Section 210 of the Constitution states:
“An Act of Parliament must provide an effective and independent mechanism for receiving and investigating complaints from members of the public about misconduct on the part of members of the security services, and for remedying any harm caused by such misconduct.”
In 2015 Veritas filed an application in the Constitutional Court on behalf of two named applicants, seeking an order that would compel the Government to Gazette a Bill for the Act envisaged by section 210 within 45 days from the date of the order. Veritas engaged Mr Tendai Biti, a senior lawyer and noted human rights defender, to represent the applicants.
Yesterday, some four and a half years after hearing the application, the Constitutional Court granted the order sought and gave the Government 45 days within which to Gazette the necessary Bill. The Court’s judgment is Chironga & Mahiya v Minister of Justice, Legal and Parliamentary Affairs & Others (CCZ14/2020). It can be accessed on the Veritas website.
In this Court Watch we shall analyse the Court’s reasons for granting the order.
The Constitutional Court’s Reasons
The Court began by making three important points:
The need to control the exercise of public power:
The rule of law and supremacy of the Constitution are core founding values of our constitutional democracy. Hence mechanisms to oversee how public power and State authority are exercised must be strengthened. Where the Constitution mandates that such mechanisms be put in place [as it does in section 210] this must be done within a reasonable time in order to actualise the Constitution as a living document.
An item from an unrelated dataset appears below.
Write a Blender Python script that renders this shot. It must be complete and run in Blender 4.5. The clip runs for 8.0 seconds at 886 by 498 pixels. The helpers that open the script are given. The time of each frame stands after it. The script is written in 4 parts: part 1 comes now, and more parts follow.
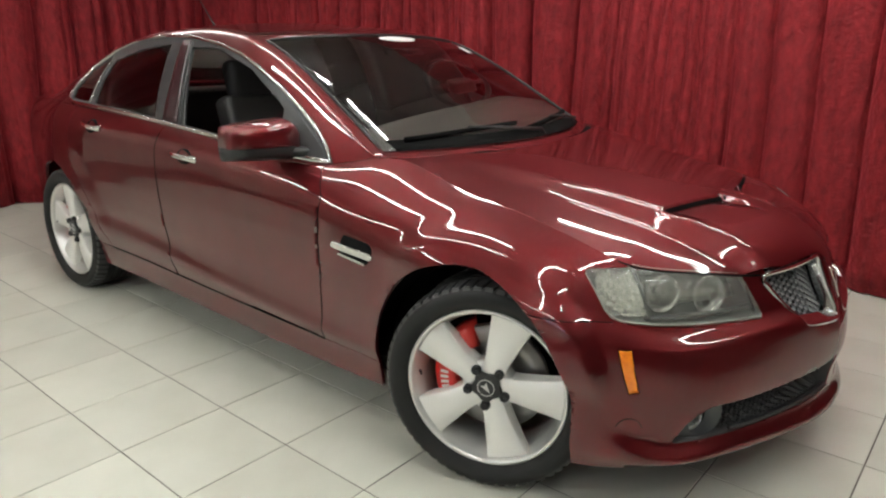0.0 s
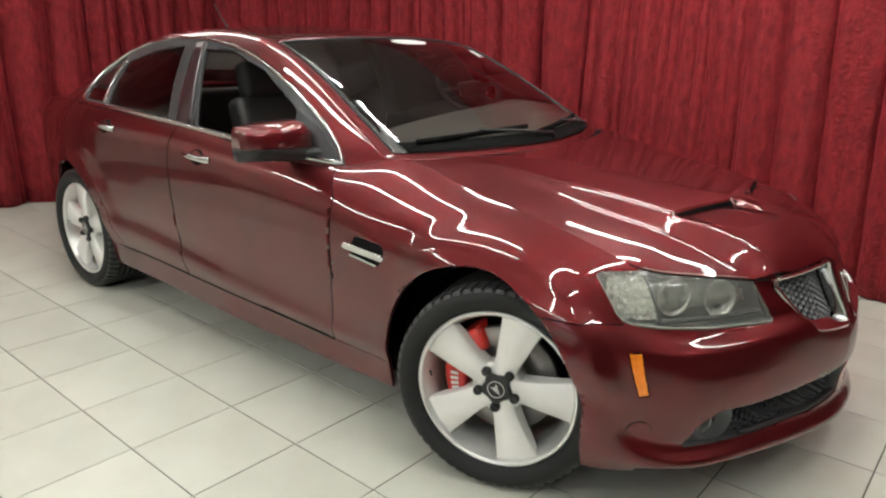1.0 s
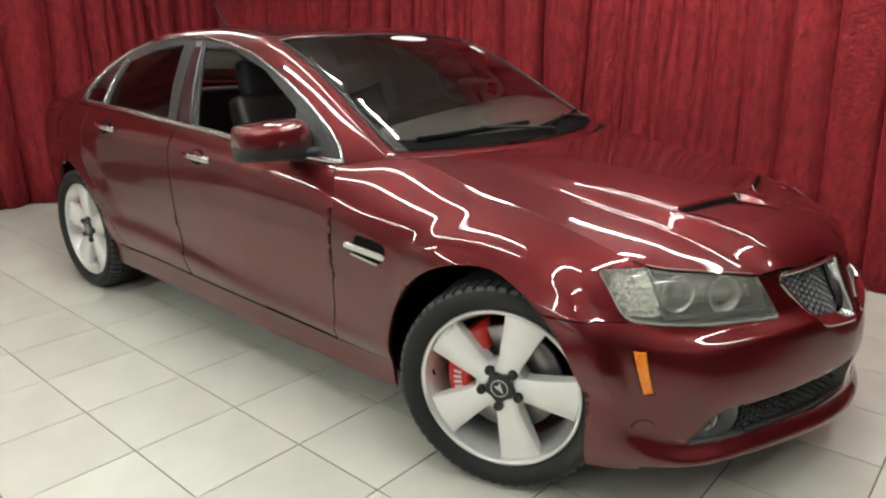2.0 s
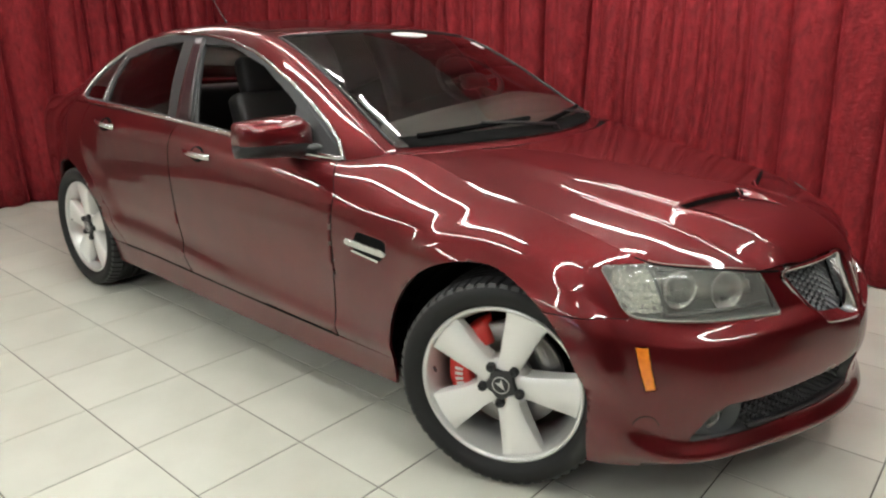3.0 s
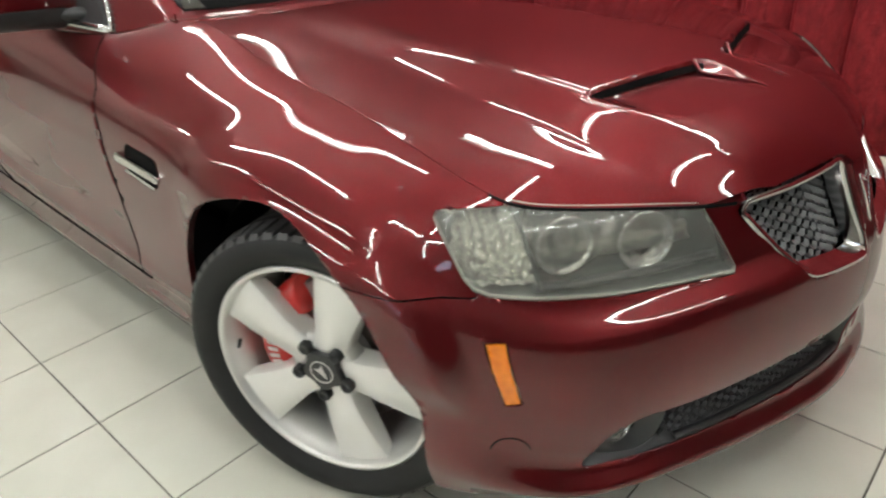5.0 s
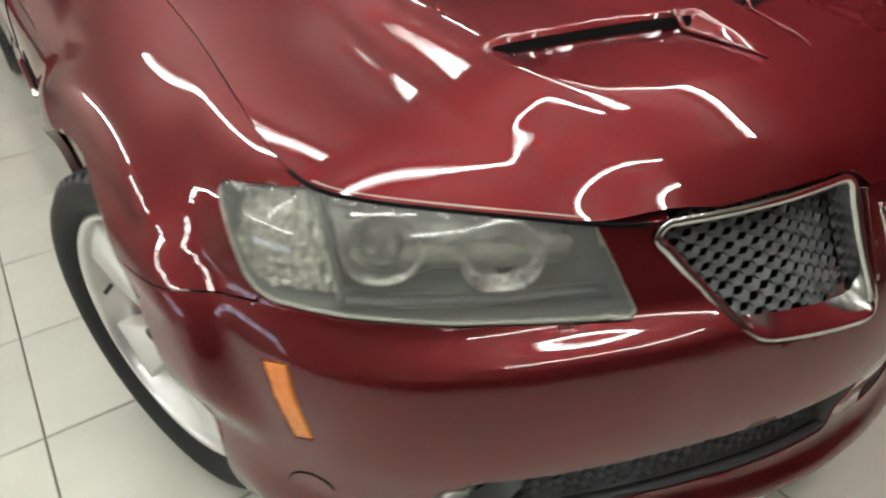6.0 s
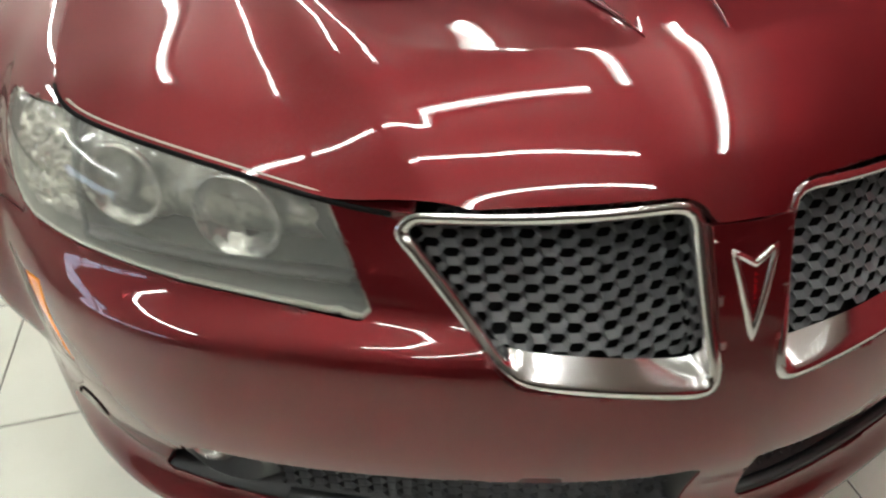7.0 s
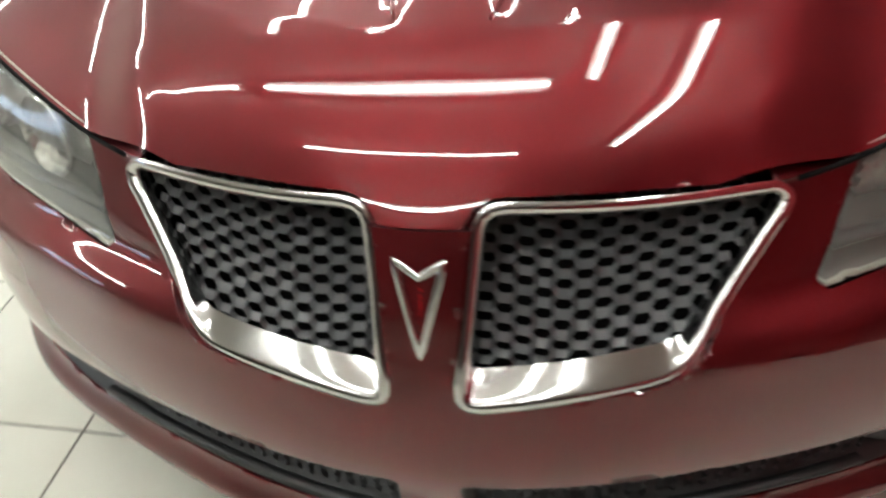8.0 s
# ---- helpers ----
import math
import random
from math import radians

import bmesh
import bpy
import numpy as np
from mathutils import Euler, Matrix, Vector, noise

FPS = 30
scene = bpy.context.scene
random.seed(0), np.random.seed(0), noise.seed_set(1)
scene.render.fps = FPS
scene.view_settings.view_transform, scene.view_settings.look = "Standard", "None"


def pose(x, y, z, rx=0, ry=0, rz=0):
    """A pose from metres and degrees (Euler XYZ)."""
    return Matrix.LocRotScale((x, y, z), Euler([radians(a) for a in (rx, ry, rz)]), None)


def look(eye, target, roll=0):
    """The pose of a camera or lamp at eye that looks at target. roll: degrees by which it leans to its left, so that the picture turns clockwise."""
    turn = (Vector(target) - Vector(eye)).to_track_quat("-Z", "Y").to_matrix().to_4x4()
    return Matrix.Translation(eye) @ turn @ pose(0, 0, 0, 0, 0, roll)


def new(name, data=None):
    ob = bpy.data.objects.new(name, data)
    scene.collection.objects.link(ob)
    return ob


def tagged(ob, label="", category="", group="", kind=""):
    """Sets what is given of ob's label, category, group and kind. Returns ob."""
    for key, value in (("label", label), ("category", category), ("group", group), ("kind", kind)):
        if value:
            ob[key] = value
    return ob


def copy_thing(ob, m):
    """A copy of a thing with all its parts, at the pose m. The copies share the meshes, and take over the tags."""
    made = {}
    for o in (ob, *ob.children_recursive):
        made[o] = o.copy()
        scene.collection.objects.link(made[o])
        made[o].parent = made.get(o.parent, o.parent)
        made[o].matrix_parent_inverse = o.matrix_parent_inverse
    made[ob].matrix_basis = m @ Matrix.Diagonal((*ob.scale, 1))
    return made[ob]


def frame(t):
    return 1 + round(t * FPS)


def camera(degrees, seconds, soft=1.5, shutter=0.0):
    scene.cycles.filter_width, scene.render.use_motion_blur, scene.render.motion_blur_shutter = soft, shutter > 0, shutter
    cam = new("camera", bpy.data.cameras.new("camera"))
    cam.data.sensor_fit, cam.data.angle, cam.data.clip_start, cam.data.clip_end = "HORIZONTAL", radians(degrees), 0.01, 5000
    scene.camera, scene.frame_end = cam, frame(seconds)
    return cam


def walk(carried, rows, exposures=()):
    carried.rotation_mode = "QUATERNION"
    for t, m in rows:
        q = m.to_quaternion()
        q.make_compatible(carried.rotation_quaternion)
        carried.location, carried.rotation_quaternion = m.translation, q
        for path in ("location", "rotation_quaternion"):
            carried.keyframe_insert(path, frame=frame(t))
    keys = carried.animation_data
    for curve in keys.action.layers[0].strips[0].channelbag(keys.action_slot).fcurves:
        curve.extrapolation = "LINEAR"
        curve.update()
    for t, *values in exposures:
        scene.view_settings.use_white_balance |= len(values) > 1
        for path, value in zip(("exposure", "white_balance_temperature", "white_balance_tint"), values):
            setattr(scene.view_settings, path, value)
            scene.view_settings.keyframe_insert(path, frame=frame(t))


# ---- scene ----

Nature of constitutional litigation:
Litigation to compel observance of the Constitution may incidentally entail the vindication of private rights, but, over and above that, it seeks to entrench legality and deepen the constitutional order to the benefit of the broader public. Hence the court may need to decide such cases even if they are brought by parties who lack legal standing to do so.
Attitude of parties to constitutional litigation:
Parties must remember that the purpose of constitutional litigation is to uphold constitutional legality; they should not adopt the “winner takes all” attitude appropriate to ordinary civil litigation.
Before dealing with the main issues in the case, the Court dealt with preliminary matters:
Defects in applicants’ affidavits
There were defects in the applicants’ affidavits which resulted in the second applicant’s case not being considered. The Court, however, said it should be slow to dismiss the application because of the defects, since the Constitutional Court, as the apex court in constitutional matters, was obliged to see that constitutional obligations were fulfilled.
Locus standi of applicant
The Court ruled that the first applicant had a right under section 167(5) of the Constitution to bring the case before the Constitutional Court as he was a citizen and the case was a constitutional case as defined in section 332 of the Constitution, and it was in the interests of justice for him to seek to uphold the Constitution by compelling the realisation of a constitutionally created obligation.
Having disposed of the preliminary issues, the Court then turned to the main issues in the case, which it identified as follows:
Was the delay in enacting a law under section 210 reasonable?
Section 210 does not specify a time-limit for the enactment of a law establishing a complaints mechanism, but section 324 of the Constitution requires all constitutional obligations to be performed diligently and without undue delay ‒ and this envisaged reasonable and responsive decision making.
When the application was filed in 2015, a period of just over two years had passed since the Constitution came into force. But since then more than seven years had elapsed and still no legislation had been enacted to implement section 210. This exceeded the reasonable time within which the Government should have discharged its constitutional obligation.
Did the applicant meet the requirements for a mandamus?
The Court held that the applicant met the requirements for a mandamus, i.e. a court order directing someone [in this case the Government] to do something:
- He had a right under section 327(5) of the Constitution to enforce compliance with section 210; his right also arose directly through section 210 itself.
- The Government’s delay in implementing section 210 of the Constitution caused the applicant injury, and the purpose of the order was to curtail further delay and further injury.
- There was no other remedy affording the applicant the same protection.
- As a result, the Court declared that the respondents [the Ministers of Justice, Home Affairs and Defence, and the Government of Zimbabwe] were in breach of their obligations under section 210 of the Constitution. It ordered them to Gazette the Bill envisaged in section 210 within 45 days from the date of the order, i.e. by the 9th November 2020.
The Court’s decision, though welcome, took more than four years to come. This inordinate delay cannot be blamed on the parties, and it has meant that serious allegations against the security services ‒ for example the killings of August 2018 ‒ have not been investigated by an impartial body set up under section 210 of the Constitution. The delay, in other words, has prejudiced not just the applicants but the people of Zimbabwe.
In its judgment, the Court said:
“The Constitution is the conscience of the nation and the courts are its guardians or custodians. ….. On this Court’s shoulder rests the very important responsibility of holding our constitutional democracy together and giving hope to all our people that their constitutional aspirations will be realised and protected.”
It is devoutly to be hoped that our courts will live up to this.